A disputa pelos recursos dos institutos se intensificou de tal maneira que assustou até mesmo seus gestores. "A competição aumentou demais neste ano", diz Roberta Zarpelon, responsável pelo fundo da cidade paulista de Paulínia. "Tomamos um susto em fevereiro, tamanho o número de propostas de bancos e assets que chegaram". Paulínia, a pretensa Hollywood brasileira, tem um dos aiores fundos de municípios do país. O patrimônio somou R$ 454 milhões em julho. "Cada dia que passa há mais produtos dos bancos para nós".
Os novos produtos oferecidos pelos bancos investirão principalmente em Depósitos a Prazo com Garantia Especial do Fundo Garantidor de Crédito (DPGE). A Caixa lançou fundos com características parecidas neste ano e o HSBC estuda lançamento de produto que invista em crédito privado para RPPS. Outro esforço feito pelo BB é a realização de um "road show" para popularizar o RPPS e atrair novos municípios.
Essa onda de fundos que investem em DPGE e outras formas de risco privado só foi possível graças à resolução nº 3.922 do Conselho Monetário Nacional (CMN), de novembro do ano passado. A regra possibilitou alocação de até 5% do patrimônio dos institutos em carteira de créditos privado. Outros 5% podem ser alocados em fundos multimercados e até 30% em ações.
A decisão do Banco Central de extinguir gradativamente o uso do DPGE a partir do ano que vem, entretanto, obriga bancos a pensarem em alternativas. Macedo, do BB, cita os Fundos de Investimento Imobiliário, os de Fundos Investimento em Participações e os Fundos de Investimento em Direitos Creditórios (FIDC) como as aplicações que sucederão o DPGE.

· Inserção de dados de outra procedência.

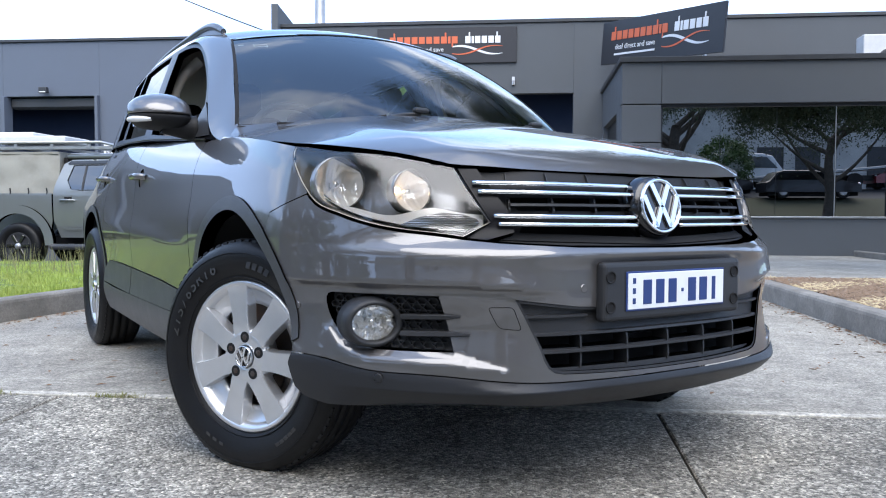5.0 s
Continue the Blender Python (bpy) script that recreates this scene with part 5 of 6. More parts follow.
# ---- signs and fittings on the building ----
SIGNDARK = mat("sign_face_charcoal", (0.022, 0.022, 0.026), rough=0.45, stain=0.2, stain_scale=2)
ORANGE = mat("sign_orange", (0.62, 0.13, 0.05), rough=0.5)
SIGNWHITE = mat("sign_white", (0.75, 0.76, 0.78), rough=0.5)
REDP = mat("sign_red", (0.55, 0.03, 0.03), rough=0.45)
FADEINK = mat("faded_ink", (0.28, 0.30, 0.34), rough=0.6)
INK = mat("sign_ink", (0.02, 0.02, 0.025), rough=0.6)
SEMI = mat("matt_white_plastic", (0.62, 0.63, 0.64), rough=0.5, stain=0.2, stain_scale=6)
STEELGREY = mat("galvanised_steel", (0.42, 0.43, 0.44), rough=0.4, metal=0.7, stain=0.3, stain_scale=3)


def swoosh(w, h, y, parent, cx, cz):
    """Two crossing tapered ribbons."""
    for k, (m, s, off) in enumerate(((SIGNWHITE, 1, 0.0), (ORANGE, -1, 0.02))):
        vs, fs = [], []
        n = 20
        for i in range(n + 1):
            t = i / n
            z = s * (0.30 * math.cos(math.pi * t) + 0.12 * math.sin(2 * math.pi * t)) * h
            b = (0.20 if s > 0 else 0.12) * h * math.sin(math.pi * min(1.0, 0.12 + t * 0.85)) + 0.004
            vs += [(cx + (t - 0.5) * w, y - 0.002 * k, cz + z - b / 2), (cx + (t - 0.5) * w, y - 0.002 * k, cz + z + b / 2)]
        fs = [(2 * i, 2 * i + 2, 2 * i + 3, 2 * i + 1) for i in range(n)]
        part("ribbon", mesh_of("ribbon", vs, fs, m, False), m, parent)


def sign_board(m, w, h, url):
    """A dark fascia sign: plain orange and white bars for its lettering, two ribbons."""
    s = thing("sign", "dark fascia sign with orange and white lettering bars and ribbons", "sign", "fascia signs", m=m)
    part("board", box(bmesh.new(), (0, 0.03, 0), (w, 0.05, h), 0.004), SIGNDARK, s)
    y = 0.0
    # each stroke group: x-height block, with a stem up or down where there is one
    x0, zt = -w * 0.415, h * 0.05
    for word, material, x, span in (("dxxxxxxdip", ORANGE, x0, 0.50), ("dixxxt", SIGNWHITE, x0 + w * 0.545, 0.26)):
        unit = w * span / (len(word) - 0.55 * word.count("i"))
        for q in word:
            bw = unit * (0.45 if q == "i" else 1.0)
            part("letter_bar", box(bmesh.new(), (x + bw / 2, y, zt + h * 0.10), (bw * 0.80, 0.012, h * 0.20), 0.010 if q == "i" else 0.022, seg=3), material, s)
            if q in "dt":
                part("letter_stem", box(bmesh.new(), (x + bw * (0.72 if q == "d" else 0.4), y, zt + h * 0.24), (bw * 0.22, 0.012, h * 0.14), 0.006), material, s)
            if q == "p":
                part("letter_stem", box(bmesh.new(), (x + bw * 0.2, y, zt - h * 0.04), (bw * 0.22, 0.012, h * 0.12), 0.006), material, s)
            x += bw
    slogan = part("lettering", text_mesh("lettering", "deal direct and save", h * 0.172, SIGNWHITE, 0.004), SIGNWHITE, s)
    slogan["kind"] = "stuff"
    slogan.matrix_local = Matrix.Translation((x0 + w * 0.222, y, -h * 0.115)) @ pose(0, 0, 0, 90)
    if url:
        part("letter_bar", box(bmesh.new(), (x0 + w * 0.22, y, -h * 0.28), (w * 0.36, 0.008, h * 0.045), 0.002), SIGNWHITE, s)
    swoosh(w * 0.36, h * 0.32, -0.002, s, w * 0.22, -h * 0.14)
    return s


sign_board(SITE @ Matrix.Translation((-1.775, VB - 0.06, 4.84)), 3.38, 0.85, False)
a, b = Vector((1.89, 16.1, 0)), Vector((3.905, 12.95, 0))
d = (b - a).normalized()
turn = math.degrees(math.atan2(d.y, d.x))
m2 = SITE @ Matrix.Translation(((a.x + b.x) / 2, (a.y + b.y) / 2, 4.543)) @ pose(0, 0, 0, 0, 0, turn) @ pose(0, 0, 0, 0, 5.6, 0)
sign_two = sign_board(m2, (b - a).length, 0.96, True)
for t in (-0.35, 0.35):
    part("prop", box(bmesh.new(), (t * (b - a).length, 0.10, -0.45), (0.06, 0.06, 1.0), 0.004), STEELGREY, sign_two)

no_stock = thing("sign", "white sign with black capitals on the yard wall", "sign", m=SITE @ Matrix.Translation((-10.14, VB - 0.03, 2.355)))
part("board", box(bmesh.new(), (0, 0, 0), (0.78, 0.02, 0.32), 0.004), SIGNWHITE, no_stock)
for txt, z in (("STRICTLY", 0.065), ("NO STOCK", -0.075)):
    ob = part("lettering", text_mesh("lettering", txt, 0.128, INK), INK, no_stock)
    ob["kind"] = "stuff"
    ob.matrix_local = Matrix.Translation((0.0, -0.013, z)) @ pose(0, 0, 0, 90)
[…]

"Os RPPS vão ter que migrar para um nível de risco mais acentuado se quiserem atingir as metas de rentabilidade nos próximos anos", diz Phylipe Corsini, responsável pelo segmento RPPS na HSBC Global Asset Management. Ele concorda que os FIDCs devem se tornar os sucessores de produtos de crédito privado que aplicam em DPGE. Para Corsini, a importância desse tipo de aplicação está em "travar" uma parte da meta, deixando pouca margem para flutuação.
O HSBC captou R$ 155 milhões no semestre e administra cerca R$ 1,1 bilhão em recursos de RPPS. O banco considera o mercado de RPPS mais promissor agora do que o de fundos de pensão de empresas. "Há uma curva muito mais crescente para o RPPS do que para os fundos de pensão, que são um mercado maduro", diz.
A perspectiva de crescimento do volume aplicado pelos RPPS se baseia no fato de que, hoje, dez Estados e mais de três mil municípios ainda não constituíram os seus regimes próprios e deverão, obrigatoriamente, fazê-lo nos próximos anos. Além disso, a relação entre funcionários ativos e inativos nos municípios é muito alta.. Para cada aposentado e pensionistas, existem quase quatro servidores em atividade nas cidades brasileiras. São 2,26 milhões de funcionários ativos para apenas 571,8 mil inativos e pensionistas. Nos Estados, essa relação é bem mais baixa. Para cada inativo, existe 1,64 funcionário em atividade. São 3,03 milhões de servidores em atividade para 1,84 milhão de inativos e pensionistas.
"O mercado de RPPS é estratégico e importante, tanto para nós, quanto para o governo", diz o diretor executivo de produtos de investimento e previdência do Itaú, Osvaldo do Nascimento, lembrando que esse instrumento ajuda a diminuir a pressão dos gastos previdenciários. O Itaú administra cerca de R$ 2,16 bilhões desses institutos. Ele acredita que deve haver diversificação das aplicações, mas que a tendência é de longo prazo, para além dos próximos dez anos. "É um mercado lento, em que todos os projetos são de longa maturação. Pode levar de dois a três anos entre a decisão de criação até a implantação do fundo", diz.
O RPPS é um regime obrigatório para os níveis federal, estadual e municipal e os benefícios são definidos em função dos salários em atividade. Na União, o regime funciona no sistema de repartição simples, ou seja, os atuais funcionários ativos financiam os aposentados e pensionistas, com o Tesouro Nacional cobrindo o déficit (que é a diferença entre os benefícios pagos e as contribuições realizadas, inclusive da União). No ano passado, o déficit foi de R$ 51,2 bilhões. Para este ano, a previsão é que ele ficará em torno de R$ 57 bilhões.
Na maioria dos Estados e municípios, o RPPS funciona no regime de capitalização, ou seja, as contribuições realizadas pelos servidores e pelos governos estaduais e prefeituras são capitalizadas em um fundo. Mas as contas não são individuais, ou seja, as contribuições não são depositadas nas contas de cada servidor, mas em um fundo único.
As alíquotas de contribuição são definidas em lei, mas elas não podem ser inferior a 11% para o servidor e para o ente. Quando há um passivo atuarial a ser equacionado, o RPPS cobra uma alíquota adicional. O passivo atuarial de todos os RPPS, incluindo o da União, é estimado em R$ 1,52 trilhão pelo Ministério da Previdência.